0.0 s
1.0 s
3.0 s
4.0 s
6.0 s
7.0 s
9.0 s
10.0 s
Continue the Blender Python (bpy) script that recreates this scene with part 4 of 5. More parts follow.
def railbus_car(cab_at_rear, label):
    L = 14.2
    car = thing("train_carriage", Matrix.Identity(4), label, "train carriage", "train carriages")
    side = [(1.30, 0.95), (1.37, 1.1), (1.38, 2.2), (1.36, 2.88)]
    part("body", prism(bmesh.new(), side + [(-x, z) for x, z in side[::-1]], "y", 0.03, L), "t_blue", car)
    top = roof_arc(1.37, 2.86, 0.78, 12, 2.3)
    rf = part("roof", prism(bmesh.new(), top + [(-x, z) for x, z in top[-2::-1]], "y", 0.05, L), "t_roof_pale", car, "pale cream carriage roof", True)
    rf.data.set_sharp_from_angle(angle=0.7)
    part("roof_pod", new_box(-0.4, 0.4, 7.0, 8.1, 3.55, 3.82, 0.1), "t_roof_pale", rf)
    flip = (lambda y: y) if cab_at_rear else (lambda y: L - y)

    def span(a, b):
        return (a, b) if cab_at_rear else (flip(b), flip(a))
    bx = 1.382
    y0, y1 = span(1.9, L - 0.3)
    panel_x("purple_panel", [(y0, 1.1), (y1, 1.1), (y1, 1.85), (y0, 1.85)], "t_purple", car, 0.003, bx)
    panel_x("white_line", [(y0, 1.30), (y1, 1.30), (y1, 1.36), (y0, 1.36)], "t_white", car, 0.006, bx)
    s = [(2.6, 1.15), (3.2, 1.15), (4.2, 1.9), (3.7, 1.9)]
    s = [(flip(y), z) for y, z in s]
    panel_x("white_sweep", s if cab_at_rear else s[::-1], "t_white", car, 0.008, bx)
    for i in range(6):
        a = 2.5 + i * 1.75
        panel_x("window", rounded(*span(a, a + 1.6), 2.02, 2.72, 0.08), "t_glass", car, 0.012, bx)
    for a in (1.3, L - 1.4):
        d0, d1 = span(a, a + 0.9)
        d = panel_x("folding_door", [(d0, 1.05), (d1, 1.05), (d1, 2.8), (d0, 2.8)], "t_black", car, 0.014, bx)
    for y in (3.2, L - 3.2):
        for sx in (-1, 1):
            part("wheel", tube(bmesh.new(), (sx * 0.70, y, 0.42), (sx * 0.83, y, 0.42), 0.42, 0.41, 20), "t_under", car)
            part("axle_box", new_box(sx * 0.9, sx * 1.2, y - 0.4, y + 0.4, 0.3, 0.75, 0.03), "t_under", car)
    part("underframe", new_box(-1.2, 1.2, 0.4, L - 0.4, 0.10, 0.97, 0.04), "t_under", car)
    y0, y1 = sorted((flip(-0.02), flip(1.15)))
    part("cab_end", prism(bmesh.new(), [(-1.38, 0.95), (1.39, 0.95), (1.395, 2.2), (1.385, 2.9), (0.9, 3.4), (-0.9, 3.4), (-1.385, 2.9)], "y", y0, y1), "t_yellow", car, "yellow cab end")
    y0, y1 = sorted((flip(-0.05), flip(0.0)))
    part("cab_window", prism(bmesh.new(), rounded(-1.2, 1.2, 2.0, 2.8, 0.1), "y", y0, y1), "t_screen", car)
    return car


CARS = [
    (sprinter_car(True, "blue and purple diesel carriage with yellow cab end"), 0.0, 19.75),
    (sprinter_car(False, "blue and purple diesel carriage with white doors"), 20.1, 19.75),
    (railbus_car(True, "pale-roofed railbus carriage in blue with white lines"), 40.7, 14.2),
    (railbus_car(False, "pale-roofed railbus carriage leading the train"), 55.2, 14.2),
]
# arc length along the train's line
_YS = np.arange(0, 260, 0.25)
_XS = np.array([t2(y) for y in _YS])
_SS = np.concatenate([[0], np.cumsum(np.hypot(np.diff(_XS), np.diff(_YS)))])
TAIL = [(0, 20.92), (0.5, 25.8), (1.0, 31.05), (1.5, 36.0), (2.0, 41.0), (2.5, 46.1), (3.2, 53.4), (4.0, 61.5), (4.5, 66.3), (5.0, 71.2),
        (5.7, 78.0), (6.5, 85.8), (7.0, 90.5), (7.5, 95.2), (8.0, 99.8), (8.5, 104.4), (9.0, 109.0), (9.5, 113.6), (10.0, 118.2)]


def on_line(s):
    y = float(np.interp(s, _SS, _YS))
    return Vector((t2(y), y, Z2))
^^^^
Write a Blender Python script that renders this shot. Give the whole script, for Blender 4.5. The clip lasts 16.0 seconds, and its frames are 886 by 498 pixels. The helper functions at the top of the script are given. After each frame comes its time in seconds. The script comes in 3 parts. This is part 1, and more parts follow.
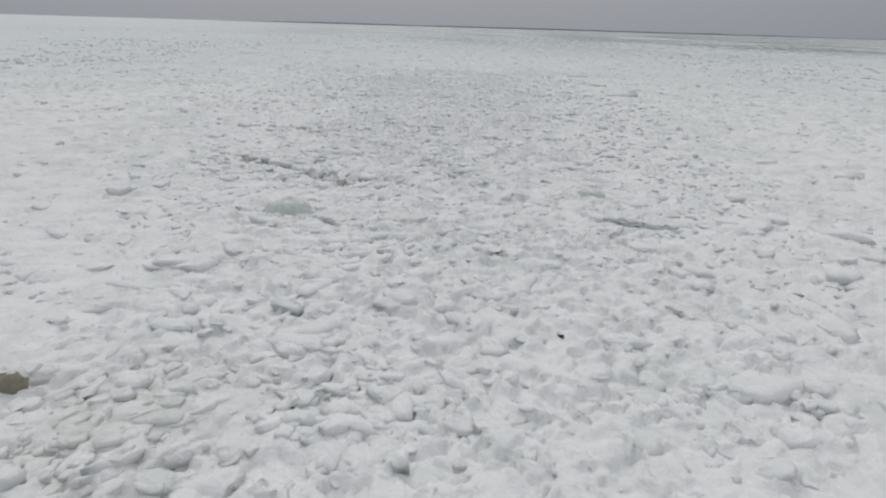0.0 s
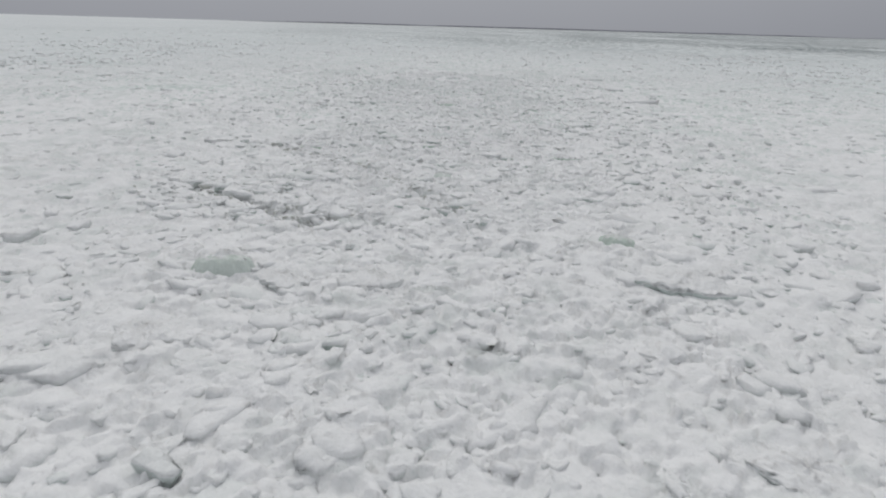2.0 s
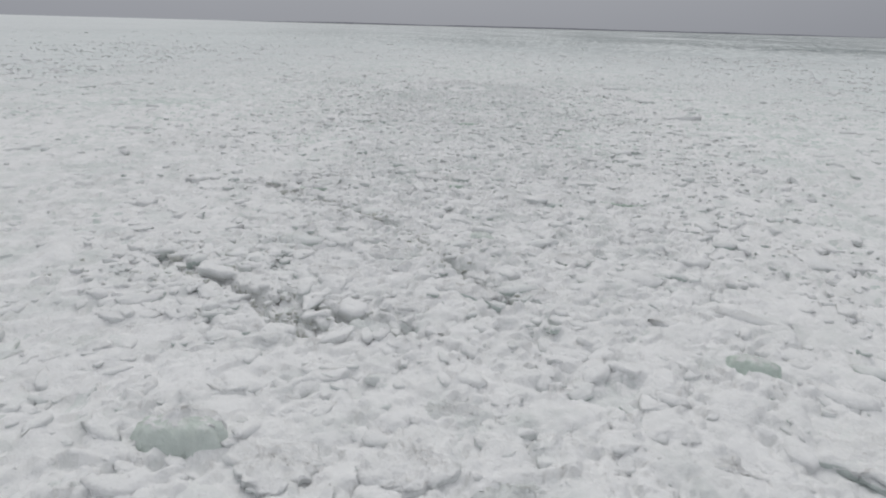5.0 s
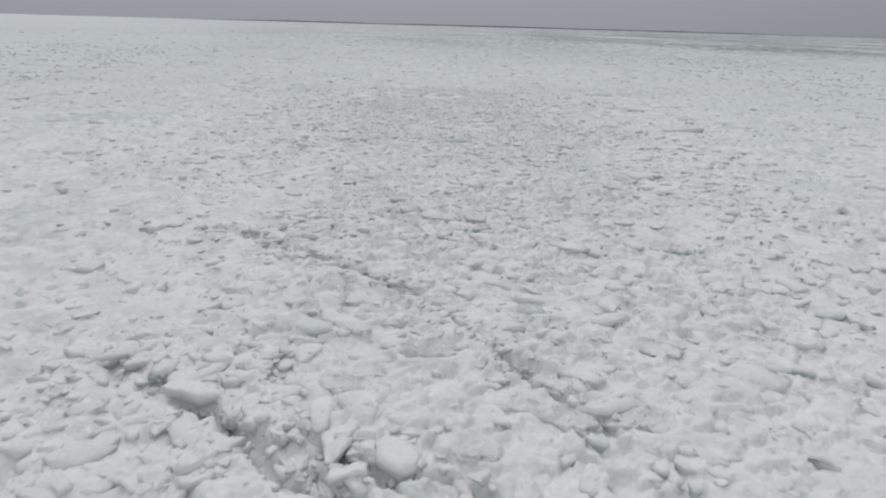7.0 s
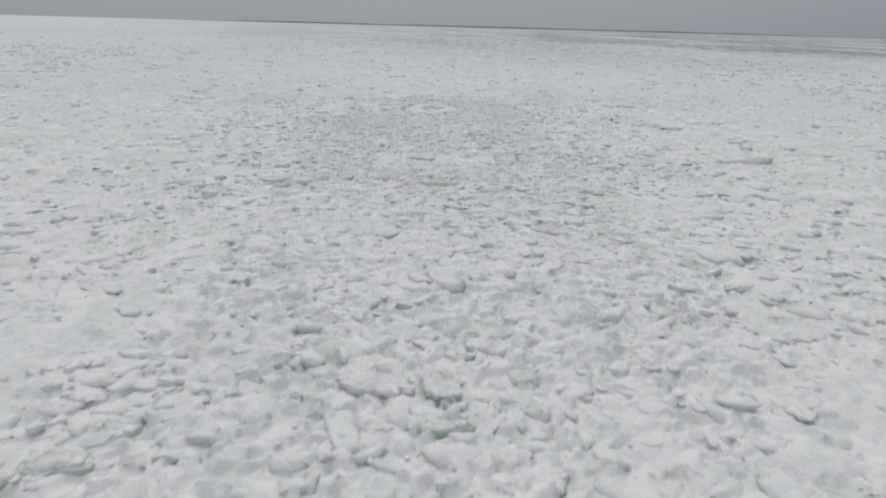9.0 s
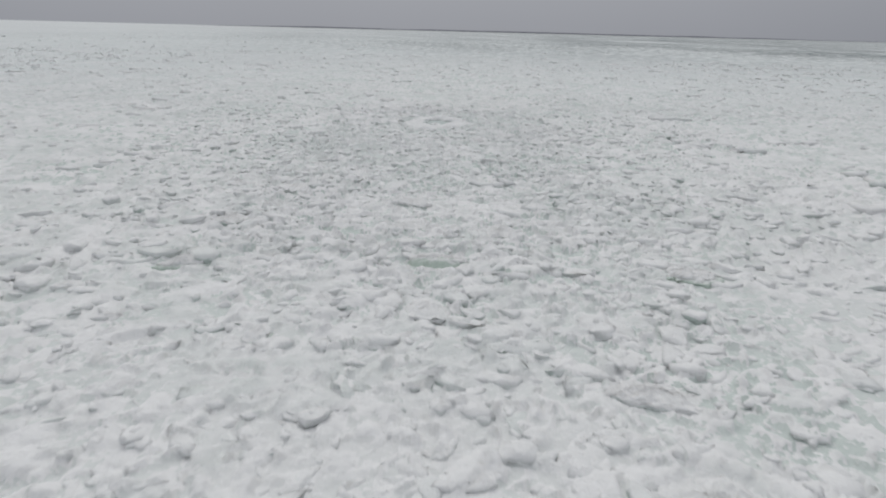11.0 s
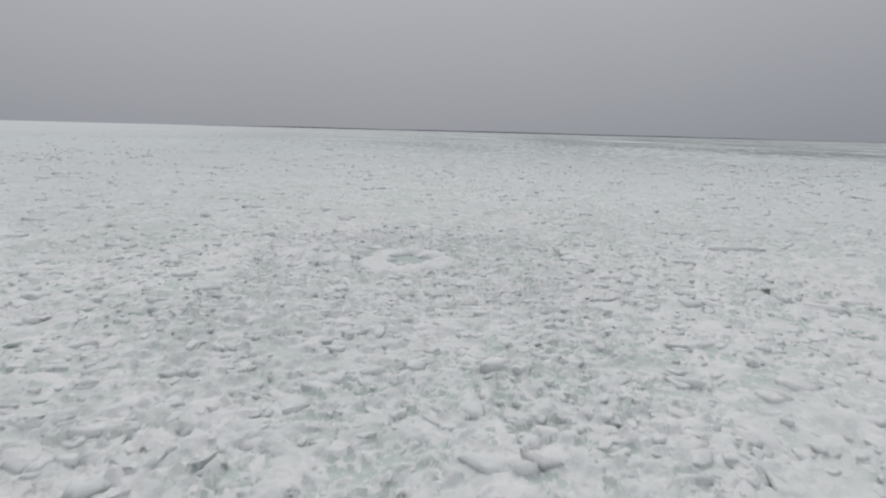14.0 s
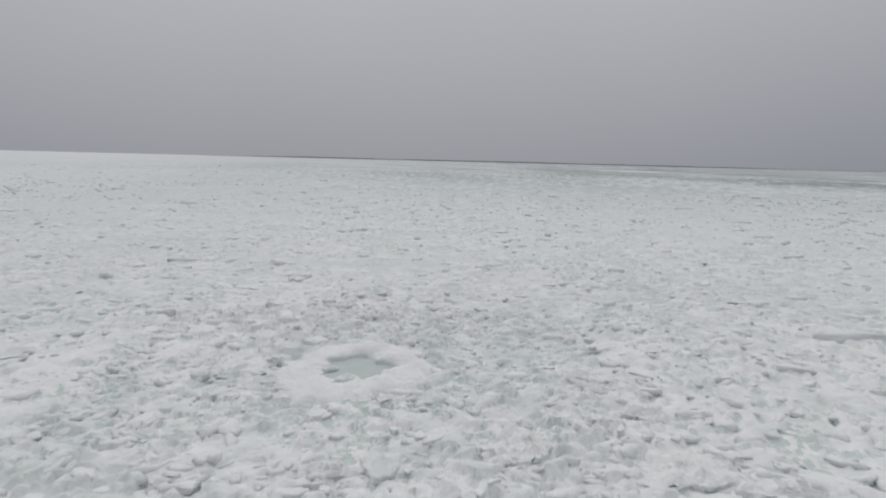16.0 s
^^^^
• **Request**:
Using the records above, list each line that includes "follow".

• **Result of the task**:
Continue the Blender Python (bpy) script that recreates this scene with part 4 of 5. More parts follow.
Write a Blender Python script that renders this shot. Give the whole script, for Blender 4.5. The clip lasts 16.0 seconds, and its frames are 886 by 498 pixels. The helper functions at the top of the script are given. After each frame comes its time in seconds. The script comes in 3 parts. This is part 1, and more parts follow.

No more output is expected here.